• [Job]: Which lines have the string "pose"? Copy all of them from the entries below.
## Start
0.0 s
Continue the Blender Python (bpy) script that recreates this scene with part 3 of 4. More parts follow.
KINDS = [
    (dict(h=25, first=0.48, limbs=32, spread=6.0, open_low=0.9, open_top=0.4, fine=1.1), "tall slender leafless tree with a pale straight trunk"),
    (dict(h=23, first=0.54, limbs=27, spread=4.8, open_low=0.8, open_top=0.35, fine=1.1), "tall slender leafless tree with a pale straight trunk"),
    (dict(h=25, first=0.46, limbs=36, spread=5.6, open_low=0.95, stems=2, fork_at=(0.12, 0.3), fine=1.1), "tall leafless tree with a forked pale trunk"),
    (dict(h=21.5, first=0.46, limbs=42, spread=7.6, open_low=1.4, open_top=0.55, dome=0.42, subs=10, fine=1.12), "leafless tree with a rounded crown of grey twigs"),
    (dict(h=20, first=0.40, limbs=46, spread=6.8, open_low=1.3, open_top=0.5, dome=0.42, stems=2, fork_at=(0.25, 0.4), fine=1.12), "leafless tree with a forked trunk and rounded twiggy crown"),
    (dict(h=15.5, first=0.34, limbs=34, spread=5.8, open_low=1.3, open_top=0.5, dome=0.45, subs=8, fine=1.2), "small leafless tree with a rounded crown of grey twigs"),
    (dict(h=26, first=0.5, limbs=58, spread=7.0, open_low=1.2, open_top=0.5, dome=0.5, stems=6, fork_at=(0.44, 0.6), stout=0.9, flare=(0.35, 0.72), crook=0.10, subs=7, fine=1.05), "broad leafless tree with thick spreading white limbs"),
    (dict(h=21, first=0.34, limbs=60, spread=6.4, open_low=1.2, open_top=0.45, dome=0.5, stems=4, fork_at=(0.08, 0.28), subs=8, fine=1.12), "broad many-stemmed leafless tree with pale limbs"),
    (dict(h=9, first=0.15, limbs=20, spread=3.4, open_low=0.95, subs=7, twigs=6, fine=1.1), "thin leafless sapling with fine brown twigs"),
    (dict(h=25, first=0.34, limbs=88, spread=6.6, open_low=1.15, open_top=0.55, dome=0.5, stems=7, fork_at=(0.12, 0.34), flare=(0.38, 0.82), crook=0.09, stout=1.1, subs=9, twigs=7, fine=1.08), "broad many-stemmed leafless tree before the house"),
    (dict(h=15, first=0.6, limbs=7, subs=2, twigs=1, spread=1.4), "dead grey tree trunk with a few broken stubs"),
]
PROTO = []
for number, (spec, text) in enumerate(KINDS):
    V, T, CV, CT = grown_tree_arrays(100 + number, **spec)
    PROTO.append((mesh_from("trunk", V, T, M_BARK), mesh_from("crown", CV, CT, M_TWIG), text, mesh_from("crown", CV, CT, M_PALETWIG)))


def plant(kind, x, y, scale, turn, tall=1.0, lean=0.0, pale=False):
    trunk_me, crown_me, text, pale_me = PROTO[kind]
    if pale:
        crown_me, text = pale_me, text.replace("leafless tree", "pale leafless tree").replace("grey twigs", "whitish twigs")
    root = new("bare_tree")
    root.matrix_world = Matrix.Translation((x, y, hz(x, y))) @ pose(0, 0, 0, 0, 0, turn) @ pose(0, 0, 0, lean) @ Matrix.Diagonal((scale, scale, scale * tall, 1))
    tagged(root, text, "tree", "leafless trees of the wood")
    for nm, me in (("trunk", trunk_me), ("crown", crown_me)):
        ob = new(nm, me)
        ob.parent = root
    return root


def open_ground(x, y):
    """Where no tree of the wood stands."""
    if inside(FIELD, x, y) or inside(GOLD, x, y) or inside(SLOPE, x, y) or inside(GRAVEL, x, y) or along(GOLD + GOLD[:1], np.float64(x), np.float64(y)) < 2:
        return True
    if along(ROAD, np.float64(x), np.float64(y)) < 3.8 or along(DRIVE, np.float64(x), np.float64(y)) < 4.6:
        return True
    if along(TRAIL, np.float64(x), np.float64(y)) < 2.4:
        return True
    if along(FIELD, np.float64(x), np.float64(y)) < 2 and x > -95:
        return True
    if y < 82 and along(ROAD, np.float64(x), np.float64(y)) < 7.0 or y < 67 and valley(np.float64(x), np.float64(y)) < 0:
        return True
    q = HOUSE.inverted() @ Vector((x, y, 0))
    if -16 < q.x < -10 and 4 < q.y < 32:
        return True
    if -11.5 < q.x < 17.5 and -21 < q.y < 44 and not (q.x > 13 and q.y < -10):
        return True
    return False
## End
## Start
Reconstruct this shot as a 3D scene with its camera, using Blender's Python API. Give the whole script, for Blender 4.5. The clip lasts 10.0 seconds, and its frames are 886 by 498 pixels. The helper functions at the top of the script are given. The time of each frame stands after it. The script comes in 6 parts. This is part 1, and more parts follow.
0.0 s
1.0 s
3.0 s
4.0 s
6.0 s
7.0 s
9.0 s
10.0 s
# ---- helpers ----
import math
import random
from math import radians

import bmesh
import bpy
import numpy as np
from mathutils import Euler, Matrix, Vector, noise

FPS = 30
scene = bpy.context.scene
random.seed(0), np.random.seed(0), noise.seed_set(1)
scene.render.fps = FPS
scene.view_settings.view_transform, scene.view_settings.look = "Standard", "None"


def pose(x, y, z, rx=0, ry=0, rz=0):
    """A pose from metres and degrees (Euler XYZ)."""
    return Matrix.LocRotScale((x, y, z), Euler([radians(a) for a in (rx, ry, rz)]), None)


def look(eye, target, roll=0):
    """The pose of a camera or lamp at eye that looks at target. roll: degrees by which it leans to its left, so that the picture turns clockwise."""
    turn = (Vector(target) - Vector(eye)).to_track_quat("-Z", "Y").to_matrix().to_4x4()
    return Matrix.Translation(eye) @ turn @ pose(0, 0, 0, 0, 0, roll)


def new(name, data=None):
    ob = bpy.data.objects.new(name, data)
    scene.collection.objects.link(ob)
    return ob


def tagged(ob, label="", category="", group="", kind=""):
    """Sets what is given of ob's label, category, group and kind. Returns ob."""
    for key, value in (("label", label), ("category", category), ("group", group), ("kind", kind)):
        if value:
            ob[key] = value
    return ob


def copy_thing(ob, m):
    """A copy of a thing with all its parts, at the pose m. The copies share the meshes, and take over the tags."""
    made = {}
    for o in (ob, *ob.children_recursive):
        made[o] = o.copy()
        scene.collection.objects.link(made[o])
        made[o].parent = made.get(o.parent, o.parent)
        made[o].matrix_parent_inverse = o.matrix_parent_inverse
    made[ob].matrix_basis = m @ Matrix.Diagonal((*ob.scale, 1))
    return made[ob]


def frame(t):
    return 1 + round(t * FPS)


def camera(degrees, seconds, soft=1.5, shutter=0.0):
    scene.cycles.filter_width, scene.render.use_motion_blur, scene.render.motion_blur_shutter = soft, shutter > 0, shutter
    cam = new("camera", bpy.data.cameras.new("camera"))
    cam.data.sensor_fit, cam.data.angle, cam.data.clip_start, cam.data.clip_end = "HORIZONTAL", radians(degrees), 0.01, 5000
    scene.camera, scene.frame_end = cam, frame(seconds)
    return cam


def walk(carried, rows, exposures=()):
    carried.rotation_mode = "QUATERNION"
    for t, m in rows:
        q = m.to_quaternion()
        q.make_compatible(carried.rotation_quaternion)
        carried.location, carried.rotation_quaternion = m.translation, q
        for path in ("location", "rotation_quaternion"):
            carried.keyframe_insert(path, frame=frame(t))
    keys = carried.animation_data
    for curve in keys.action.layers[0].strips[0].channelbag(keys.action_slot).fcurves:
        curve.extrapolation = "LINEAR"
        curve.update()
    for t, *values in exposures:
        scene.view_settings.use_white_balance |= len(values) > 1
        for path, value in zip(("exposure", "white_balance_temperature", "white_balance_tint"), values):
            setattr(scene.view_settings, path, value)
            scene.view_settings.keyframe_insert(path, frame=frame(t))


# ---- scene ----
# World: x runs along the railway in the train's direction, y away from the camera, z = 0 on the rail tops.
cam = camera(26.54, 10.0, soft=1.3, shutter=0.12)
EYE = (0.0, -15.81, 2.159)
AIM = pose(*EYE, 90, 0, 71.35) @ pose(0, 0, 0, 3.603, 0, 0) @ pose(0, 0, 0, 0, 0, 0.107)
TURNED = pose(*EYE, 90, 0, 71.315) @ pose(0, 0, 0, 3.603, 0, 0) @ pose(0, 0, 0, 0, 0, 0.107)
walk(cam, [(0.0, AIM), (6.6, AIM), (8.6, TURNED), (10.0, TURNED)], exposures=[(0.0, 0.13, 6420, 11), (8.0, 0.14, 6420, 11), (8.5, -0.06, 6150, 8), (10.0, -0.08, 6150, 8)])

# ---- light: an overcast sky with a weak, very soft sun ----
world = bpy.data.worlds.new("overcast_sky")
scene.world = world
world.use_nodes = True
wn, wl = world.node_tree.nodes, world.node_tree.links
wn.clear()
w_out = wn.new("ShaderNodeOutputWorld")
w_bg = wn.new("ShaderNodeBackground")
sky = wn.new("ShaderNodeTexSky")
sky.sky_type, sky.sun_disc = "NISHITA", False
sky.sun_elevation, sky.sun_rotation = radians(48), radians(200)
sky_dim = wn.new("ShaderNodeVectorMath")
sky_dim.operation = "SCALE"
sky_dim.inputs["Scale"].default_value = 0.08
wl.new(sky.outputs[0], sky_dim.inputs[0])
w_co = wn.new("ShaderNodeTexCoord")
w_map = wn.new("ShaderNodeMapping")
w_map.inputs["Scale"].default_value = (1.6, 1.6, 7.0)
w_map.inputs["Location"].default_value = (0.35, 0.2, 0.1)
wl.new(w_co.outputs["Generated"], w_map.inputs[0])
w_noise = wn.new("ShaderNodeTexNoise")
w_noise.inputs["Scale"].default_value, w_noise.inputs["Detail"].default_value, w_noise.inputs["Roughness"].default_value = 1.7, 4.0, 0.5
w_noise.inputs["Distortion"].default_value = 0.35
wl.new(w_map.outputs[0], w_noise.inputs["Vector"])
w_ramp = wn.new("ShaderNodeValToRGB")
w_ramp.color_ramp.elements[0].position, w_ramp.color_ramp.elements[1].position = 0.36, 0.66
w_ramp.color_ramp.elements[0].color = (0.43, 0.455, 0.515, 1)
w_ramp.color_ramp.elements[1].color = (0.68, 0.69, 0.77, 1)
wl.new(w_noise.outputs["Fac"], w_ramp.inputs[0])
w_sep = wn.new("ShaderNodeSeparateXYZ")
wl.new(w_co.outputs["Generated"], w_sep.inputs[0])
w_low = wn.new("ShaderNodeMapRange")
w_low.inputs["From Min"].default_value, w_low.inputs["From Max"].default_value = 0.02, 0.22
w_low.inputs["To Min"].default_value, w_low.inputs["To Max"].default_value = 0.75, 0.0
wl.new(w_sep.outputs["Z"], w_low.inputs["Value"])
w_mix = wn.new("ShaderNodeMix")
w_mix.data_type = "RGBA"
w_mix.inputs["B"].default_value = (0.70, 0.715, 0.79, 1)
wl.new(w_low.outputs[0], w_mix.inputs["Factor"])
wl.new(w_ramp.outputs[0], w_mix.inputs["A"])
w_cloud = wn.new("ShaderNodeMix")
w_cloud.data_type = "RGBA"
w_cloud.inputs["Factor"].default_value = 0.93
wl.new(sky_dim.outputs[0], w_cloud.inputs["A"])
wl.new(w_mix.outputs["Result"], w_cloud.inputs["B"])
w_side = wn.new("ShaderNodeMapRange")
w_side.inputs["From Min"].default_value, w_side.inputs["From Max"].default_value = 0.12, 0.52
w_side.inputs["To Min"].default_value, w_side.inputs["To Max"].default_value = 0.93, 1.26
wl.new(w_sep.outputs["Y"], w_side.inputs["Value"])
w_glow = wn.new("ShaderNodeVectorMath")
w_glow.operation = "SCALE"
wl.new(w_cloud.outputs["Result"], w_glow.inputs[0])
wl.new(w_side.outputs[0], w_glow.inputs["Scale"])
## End
• [Correct result]:
    root.matrix_world = Matrix.Translation((x, y, hz(x, y))) @ pose(0, 0, 0, 0, 0, turn) @ pose(0, 0, 0, lean) @ Matrix.Diagonal((scale, scale, scale * tall, 1))
def pose(x, y, z, rx=0, ry=0, rz=0):
    """A pose from metres and degrees (Euler XYZ)."""
    """The pose of a camera or lamp at eye that looks at target. roll: degrees by which it leans to its left, so that the picture turns clockwise."""
    return Matrix.Translation(eye) @ turn @ pose(0, 0, 0, 0, 0, roll)
    """A copy of a thing with all its parts, at the pose m. The copies share the meshes, and take over the tags."""
AIM = pose(*EYE, 90, 0, 71.35) @ pose(0, 0, 0, 3.603, 0, 0) @ pose(0, 0, 0, 0, 0, 0.107)
TURNED = pose(*EYE, 90, 0, 71.315) @ pose(0, 0, 0, 3.603, 0, 0) @ pose(0, 0, 0, 0, 0, 0.107)